As I always do, I used an ice cream scoop to clean out the inside of the squash. (A note or two about squash seeds if you’re interested.)
Honeynut squash is super easy to carve, so even a small paring knife makes quick work of the job. I experimented with a few different lantern cuts, but I loved the tiny crescents above best.
Much to my delight, this hand drill has been used almost exclusively for autumnal decorating since I bought a set for James years ago. I used it to poke quick holes here, but for my prototype lanterns, I just grabbed the metal straw that was on the kitchen counter, and that worked too!
Add a bit of sage and some wonky tea lights, and you’ve got yourself a festive tabletop.
If you want to take your lanterns for a walk, thin wire is a nice fire-proof option for a handle, but string would work in a pinch too. If you’re concerned about little guys remembering to hold lanterns away from their clothes, you could tie the lantern to a longer stick (or, of course, you could use use a small string of portable fairy lights or a battery-operated tea light to reduce any risk altogether.)
Faye asked me repeatedly to “wash” the squash (which she thought looked dusty), but I love the natural waxy patina that mutes the color of the honeynut squash.
And there you go. A little autumnal joy for now or later.
What about you guys? Do you celebrate St. Martin’s Day? Take lantern-lit forest walks? Have delicious winter squash recipes to share? Tell us!
For other festive projects, consider:
Very nice and cozy
Favorite craft of yours along with the bubble wand! But why not wash the squash if it was what she liked/wanted?
Thanks! Re: washing, the waxy patina doesn’t wash off these guys. (Perhaps it would if you scrubbed very hard and used something coarse, but I can’t imagine you’d have much luck.) Only relaying that bit of the story because I thought it was cute that Faye thought it was dirty 😉
Haha! I see now! Thanks!
Ha – and when you’re done squash and sage pancakes …https://smittenkitchen.com/2016/10/winter-squash-pancakes-with-crispy-sage-and-brown-butter/
We had them last night!
YUM! Adding to my list.
Perfect thing for our Thanksgiving table, thanks! Where do you get your beeswax tea lights?
I bought a set from the Chicago Honey Coop last year, and I’ve been refilling them with melted wax ever since! A little onerous, but very satisfying. (I did finally cave and buy pre-threaded tabs, because the re-threading got way too annoying.) Lots of details in this post!
Can you source the hand drill set, please? Or something similar? Sounds like a great tool to have around for kiddo work! Thanks!
Sure! They are sharp, so definitely would need some adult supervision! http://claringtonforge.com/accessories/gimlet-hand-drilling-set
Love this craft so much! Do the cuts/holes go all the way through to the middle of the squash or do you leave a thin layer intact?
I carved all the way through, since the skin is so thin!

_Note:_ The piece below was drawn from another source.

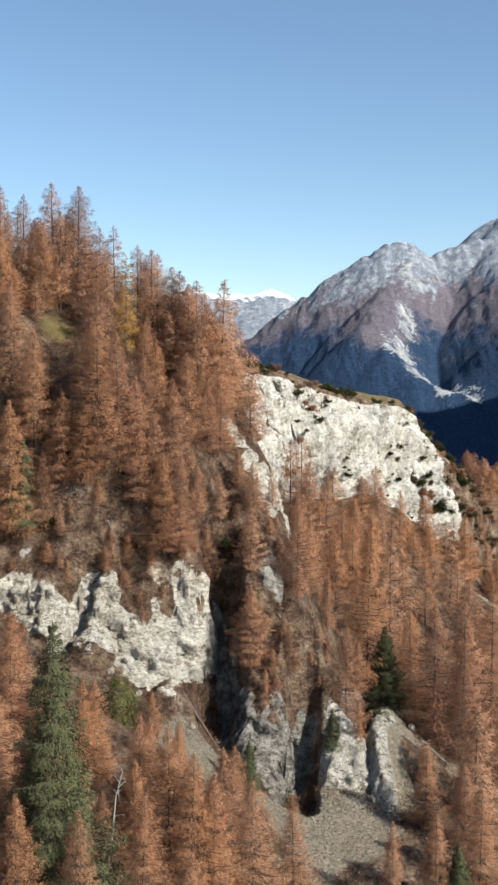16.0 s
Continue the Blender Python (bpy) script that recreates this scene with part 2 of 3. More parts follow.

There’s a Martinmas walk in Brooklyn this Saturday. It’s organized by CityKinder and benefits Million Children Rising. Details are here: https://www.eventbrite.com/e/event-st-martins-lantern-walk-in-brooklyn-tickets-37663474466
We haven’t gone before, but we’re planning to this year, squash lanterns in hand.
Lovely! Might have to check it out, too!
GReat idea for thanksgiving table! How long do these guys last?
Thanks! I’d make them the night before Thanksgiving to make sure they’re fresh! They’re pretty thin-walled so they only last a few days after carving!
My kiddos’ preschool makes lanterns and does a St. Martin’s walk and celebration, too. It is a really sweet tradition. Your version is beautiful!
This is so cute and such a nice idea !!
This is SO cute and such a great idea! I couldn’t find any honey nut squash at Trader Joe’s tonight, might have to check out a farmers market this weekend 🙂
I don’t peel butternut squash any more, the faff is unreal and for any of my uses (roasting, making soup) it’s been just as good! The skin goes totally soft if you roast it.